A ce seuil, la science bascule dans la croyance et rend impossible tout débat calme. Confortés par les mouvements écologistes — dont les voix sont utiles —, les gouvernements occidentaux et le lobby du nucléaire — hostile au charbon, au pétrole et au gaz — ont adopté une attitude intransigeante désignant le dioxyde de carbone comme coupable et eux-mêmes comme sauveurs. Il n’est pas innocent que la passion pour la climatologie, science balbutiante et incertaine, coïncide avec l’affaiblissement de la capacité politique d’intervenir sur le cours de l’histoire, en raison de la mondialisation et du discrédit général des idéologies qui promettaient des lendemains enchanteurs. Le Vert a pris le relais du Rouge.

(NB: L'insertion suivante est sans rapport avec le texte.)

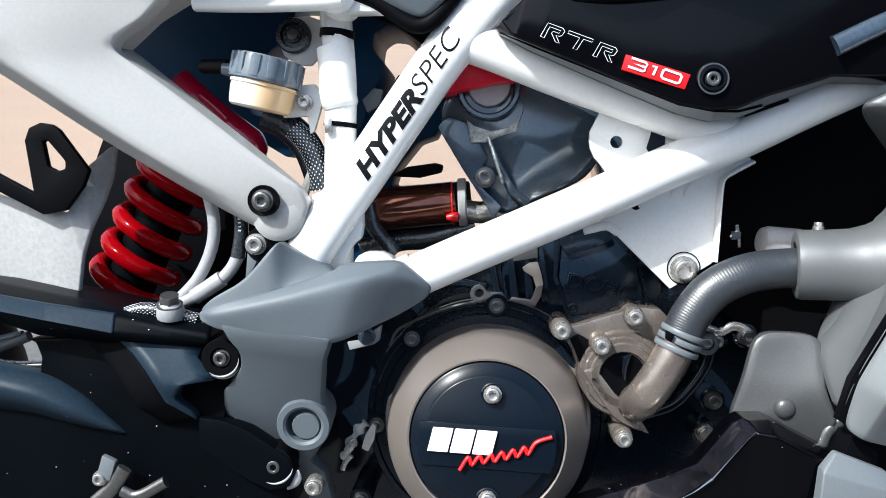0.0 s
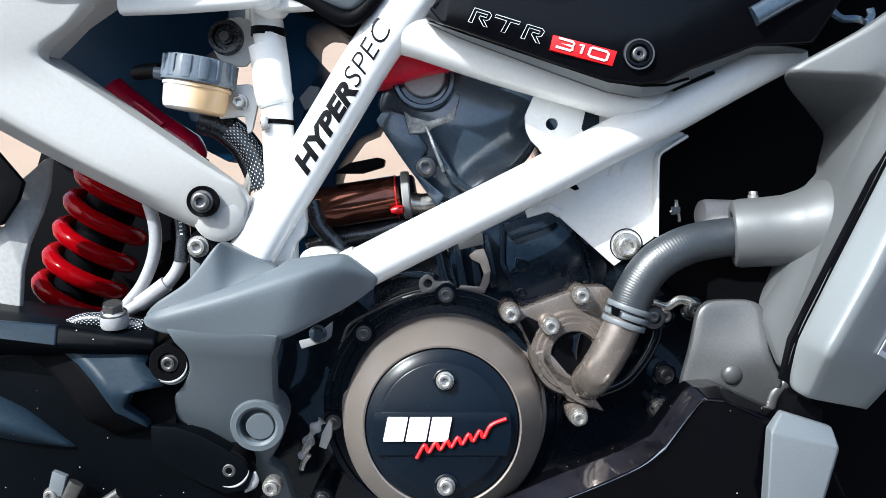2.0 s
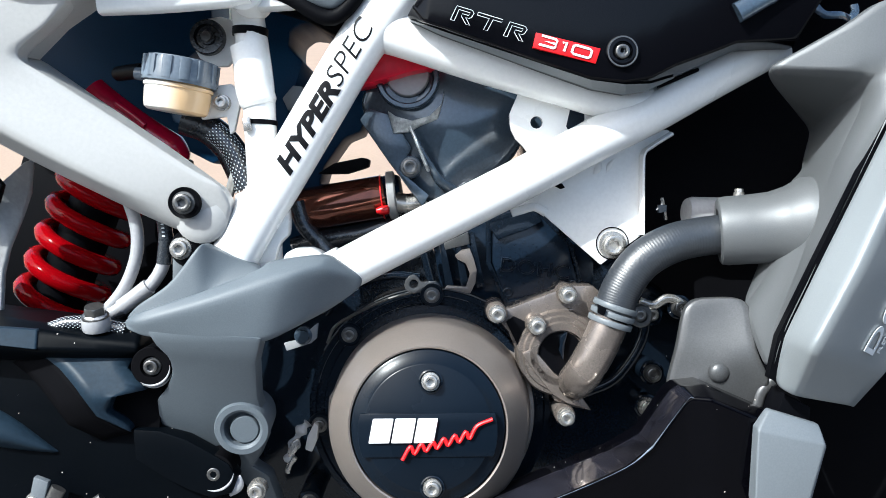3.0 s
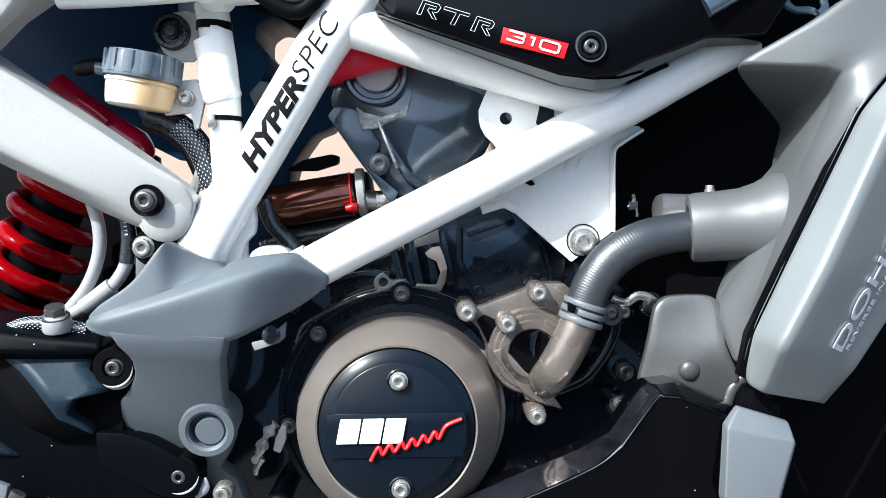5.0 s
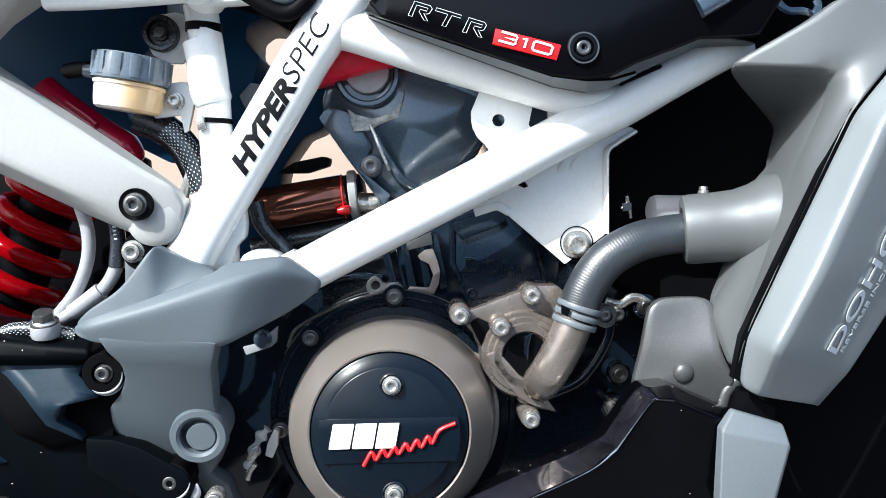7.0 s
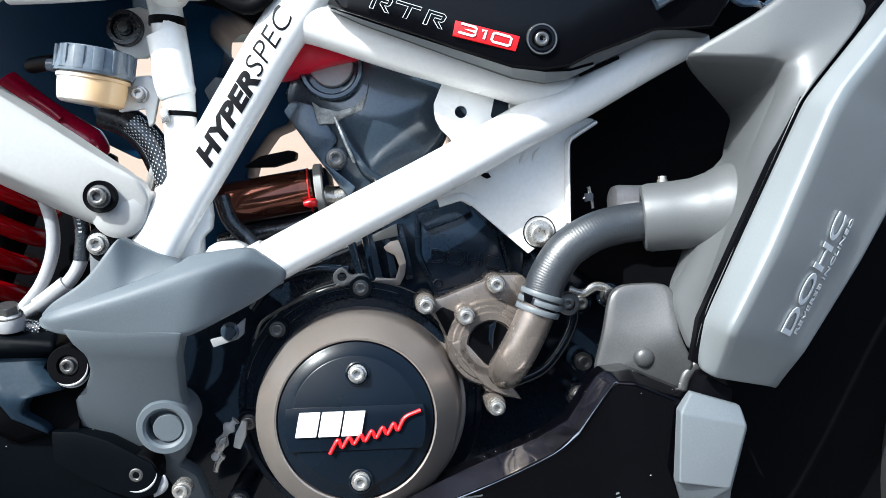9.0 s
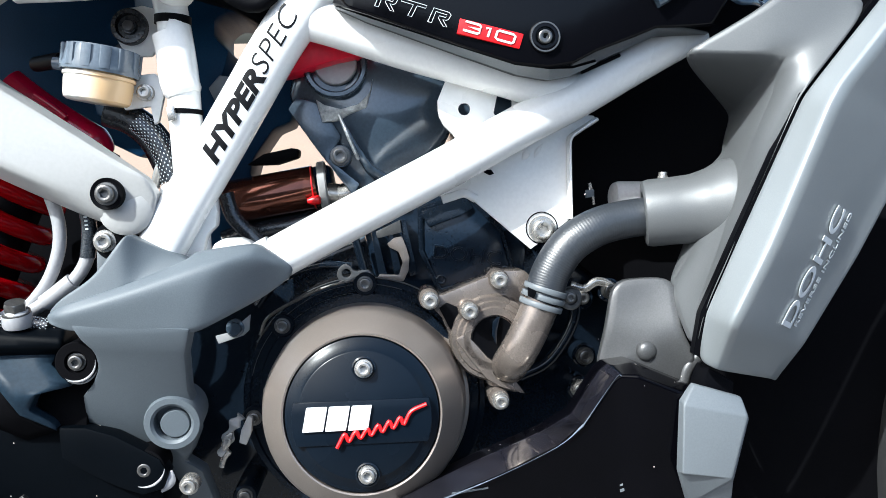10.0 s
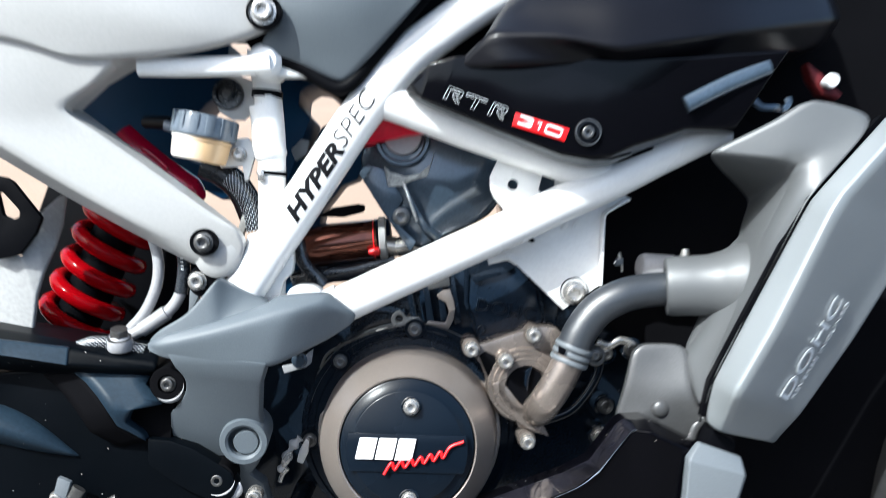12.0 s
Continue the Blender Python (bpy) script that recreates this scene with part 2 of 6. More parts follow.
def turned(profile, segs=40, centre=(0, 0, 0), axis=(0, -1, 0), bm=None, hexed=()):
    """A turned piece: profile of (radius, height along axis) from the rim inwards; rings whose number is in hexed are hexagons."""
    b = bm or bmesh.new()
    axis = Vector(axis).normalized()
    u = axis.orthogonal().normalized()
    w = axis.cross(u)
    rings = []
    for n, (r, h) in enumerate(profile):
        at = Vector(centre) + axis * h
        if r <= 0:
            rings.append([b.verts.new(at)])
            continue
        ring = []
        for j in range(segs):
            a = 2 * math.pi * j / segs
            k = r / math.cos((a % (math.pi / 3)) - math.pi / 6) * 0.87 if n in hexed else r
            ring.append(b.verts.new(at + (u * math.cos(a) + w * math.sin(a)) * k))
        rings.append(ring)
    for r, q in zip(rings, rings[1:]):
        for j in range(segs):
            face = [r[j - 1], r[j], q[j], q[j - 1]] if len(q) > 1 and len(r) > 1 else ([r[j - 1], r[j], q[0]] if len(q) == 1 else [r[0], q[j], q[j - 1]])
            b.faces.new(face)
    return b


def braid(name, pts, r, parent, turns=26, around=14, size=0.0006):
    """A woven sleeve: a black tube with pale threads that cross over it."""
    tube = part(name, sweep(pts, r, r, 2, 16), RUBBER, parent, "black braided cable sleeve")
    line = smooth_path(pts, 8)
    b = bmesh.new()
    for i in range(turns):
        s = i / (turns - 1) * (len(line) - 1.001)
        c = line[int(s)].lerp(line[int(s) + 1], s % 1)
        t = (line[int(s) + 1] - line[int(s)]).normalized()
        u = t.cross(Vector((0, 1, 0))).normalized()
        w = u.cross(t)
        for j in range(around):
            a = 2 * math.pi * (j + 0.5 * (i % 2)) / around
            n = u * math.cos(a) + w * math.sin(a)
            side = t.cross(n)
            at = c + n * (r * 1.01)
            quad = [at + t * size * p + side * size * q + n * 0.0001 for p, q in ((1.3, 0), (0, 0.8), (-1.3, 0), (0, -0.8))]
            top = b.verts.new(at + n * size * 0.6)
            vs = [b.verts.new(k) for k in quad]
            for k in range(4):
                b.faces.new((vs[k - 1], vs[k], top))
    tagged(part("threads", b, PALE_INK, tube), kind="stuff")
    return tube


BOLTS = {}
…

Si les grands pollueurs, à la suite des Etats-Unis, renoncent à leurs engagements climatiques, l’atmosphère se réchauffera-t-elle jusqu’à rendre la planète invivable ? Seuls nos enfants et petits-enfants s’en apercevront, tant les évolutions climatiques sont lentes. Par ailleurs, il n’est pas certain que le Traité de Paris aurait eu le moindre effet sur l’émission de dioxyde de carbone ou sur le climat. Il existe un consensus entre économistes du monde entier pour recommander plutôt une taxe sur le carbone, plus efficace que les engagements gouvernementaux d’en limiter l’usage : mais c’eut été une méthode trop libérale et moins glorieuse pour les politiciens qui, tel Zorro, tiennent à nous sauver.
Il n’en reste pas moins que le réchauffement actuel provoque, nous l’avons souligné d’emblée, des pandémies redoutables. On saurait dès maintenant les contenir en éradiquant les moustiques, comme on le fit il y a un siècle à peine dans le sud de l’Europe et des Etats-Unis. De même, là où existent des risques écologiques liés à la montée des eaux, il serait judicieux d’interdire les constructions en zones inondables. Les constructions hâtives et intempestives étant aujourd’hui la principale cause des catastrophes naturelles, plus que le climat. Lutter contre les conséquences du réchauffement climatique est à notre portée et plus immédiatement efficace que lutter contre le réchauffement lui-même, mais évidemment moins glorieux et moins prophétique. Si Trump, sur ce sujet, conduit au pragmatisme, le reste, peut-être, pourra lui être pardonné.